The analysis compared Cape Vincent sales, closing prices and days on market to those in Alexandria Bay, Brownville, Clayton and Lyme from 2000 through 2009. The analysis included houses of more than 1,000 square feet on the Jefferson-Lewis Board of Realtors Multiple Listing Service.
Both overall residential sales and a subset of waterfront residential sales were analyzed.
Closings for the 2006-09 period declined 8.4 percent in the other four towns and 15.4 percent in Cape Vincent, though that was not statistically significant.
In waterfront properties over the last decade, closings fell 12 percent in Cape Vincent and 4.6 percent in the four-town average. In the more recent 2006-09 period, closings fell 10 percent per year for the four-town average and 25 percent in Cape Vincent. The difference in the decline was statistically significant.
Cape Vincent had 10 residential property closings in 2009, three of which were waterfront.
"This should be a good wake-up call to people," Ms.
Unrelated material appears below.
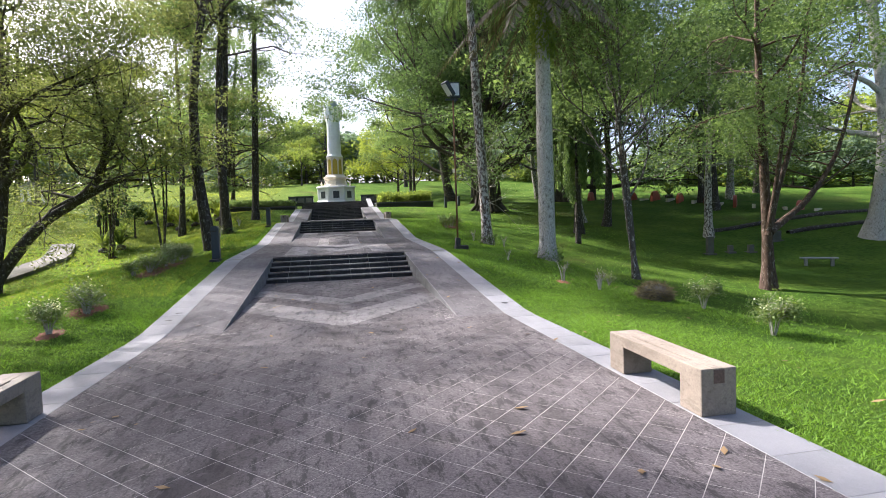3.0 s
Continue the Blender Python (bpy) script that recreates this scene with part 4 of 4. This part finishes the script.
# ---- nest ferns, small palms ----
def rosette(x, y, h, seed, label, leaf_m, blades=26, broad=0.07, stump=0.22, group="nest ferns on the lawn"):
    rng = np.random.default_rng(seed)
    root = empty("nest_fern", x, y, terrain(x, y), label, "fern", group)
    part("stump", lathe([(0.3, -0.1), (0.32, stump * 0.6), (0.2, stump), (0.06, stump + 0.08)], 12), B_DARK, root, "dark root stump", True)
    V, F = [], []
    for i in range(blades):
        a = i * 2.4 + rng.uniform(-0.2, 0.2)
        e0 = rng.uniform(0.75, 1.4)
        p, ln = Vector((0, 0, stump)), h * rng.uniform(0.8, 1.2)
        s = Vector((-math.sin(a), math.cos(a), 0))
        o = len(V)
        for k in range(6):
            t = k / 5
            e = e0 - 1.1 * t * t
            wd = broad * math.sin(math.pi * min(0.96, 0.12 + 0.8 * t)) ** 0.8
            V += [tuple(p - s * wd), tuple(p + Vector((0, 0, -0.25 * wd))), tuple(p + s * wd)]
            p = p + Vector((math.cos(a) * math.cos(e), math.sin(a) * math.cos(e), math.sin(e))) * ln / 5
        for k in range(5):
            q = o + 3 * k
            F += [(q, q + 1, q + 4, q + 3), (q + 1, q + 2, q + 5, q + 4)]
    mesh_ob("fronds", V, F, leaf_m, root)
    return root


R1 = rosette(-14.4, 48.9, 1.25, 91, "bright yellow-green nest fern on a dark stump", L_YELLOW, 34)
R2 = rosette(-14.2, 39.6, 1.2, 92, "green nest fern on a dark stump", L_LIGHT, 30)
for src, x, y, s in ((R1, -12.6, 47.9, 1.0), (R1, -11.3, 45.8, 1.15), (R1, -10.4, 46.4, 1.0), (R1, -13.2, 50.2, 1.0), (R1, -8.6, 45.8, 0.9), (R2, -11.9, 49.4, 1.1), (R1, -9.6, 50.4, 1.0), (R2, -13.6, 40.6, 1.0), (R2, -12.9, 37.5, 0.55), (R2, -14.7, 44.5, 0.7), (R2, 33.0, 53.0, 1.3)):
    copy_thing(src, pose(x, y, terrain(x, y), 0, 0, (x * 91) % 360) @ Matrix.Diagonal((s, s, s, 1)))
tree(-13.8, 44.0, 2.3, 0.06, B_DARK, L_DEEP, 93, "small round-headed tree with a thin dark stem", clear=0.62, limbs=7, reach=0.5, depth=1, count=900, size=0.2, spread=0.25, name="small_tree")


def stems(x, y, n, h, seed, label, leaf_m, count, spread=0.4, pots=0, lean=0.12):
    """A clump of thin upright stems."""
    rng = np.random.default_rng(seed)
    root = empty("stem_clump", x, y, terrain(x, y), label, "plant clump")
    tips = []
    for i in range(n):
        V, F = [], []
        a, q = rng.uniform(0, math.tau), rng.uniform(0.1, spread)
        lx, ly = rng.normal(0, lean, 2) * h
        b = Vector((q * math.cos(a), q * math.sin(a), -0.1))
        hh = h * rng.uniform(0.75, 1.15)
        e = b + Vector((lx, ly, hh))
        tube(V, F, [tuple(b), tuple(b.lerp(e, 0.5) + Vector((0.08, 0, 0))), tuple(e)], [0.05, 0.04, 0.02], 7, i)
        mesh_ob("stem", V, F, B_DARK, root, smooth=True)
        tips += [tuple(b.lerp(e, t)) for t in (0.6, 0.75, 0.9, 1.0)]
    v, f = leaves(rng, tips, 0.55, count, 0.24, 0.5, 0.22, 0.8)
    mesh_ob("foliage", v, f, leaf_m, root)
    for i in range(pots):
        a = math.tau * i / pots
        part("hanging_pot", lathe([(0.02, 0.5), (0.1, 0.42), (0.13, 0.15), (0.08, 0.0)], 10, at=(0.55 * math.cos(a), 0.55 * math.sin(a), 1.2 + 0.5 * (i % 3))), M_BLACK, root, "dark hanging flower pot")
    return root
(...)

Miller said.
Prices didn't vary much, with all categories rising for Cape Vincent and surrounding towns.
Average days on market declined for the four towns by 9.5 percent per year through the decade. Through the decade, the trend was a drop by 7.3 percent per year in Cape Vincent, but in 2006-09 the days on market increased 58.5 percent per year, while the four-town average increased 10 percent.
"There is some evidence that the Cape Vincent housing market is in a slump, more so than what would normally be credited to the decline in the general economy," the report said.
The economy is playing some role in the decreased number of sales.
"Things are slow partly because the overall economy is so bad," said Brooks J. Bragdon, a real estate sales agent and Cape Vincent councilman. "But things are even slower in areas overdeveloped by wind turbines."
Some local wind farm opponents are pushing for a property value assurance agreement, in which a developer would pay the difference between a property's sale price and the value of comparable property outside of a wind power development if the property loses value.
The two real estate professionals said that won't be enough.
"I don't put too much stock into it because the aesthetics of the area are so valuable that you can't put a dollar figure onto it," Mr. Bragdon said. "We should address the setbacks and make them reasonable according to the zoning law and comprehensive plan and state and federal rules without getting into compensating people for lost value."
Ms. Miller agreed.
"It doesn't take care of the tourism economy," she said. "There's no way to solve that."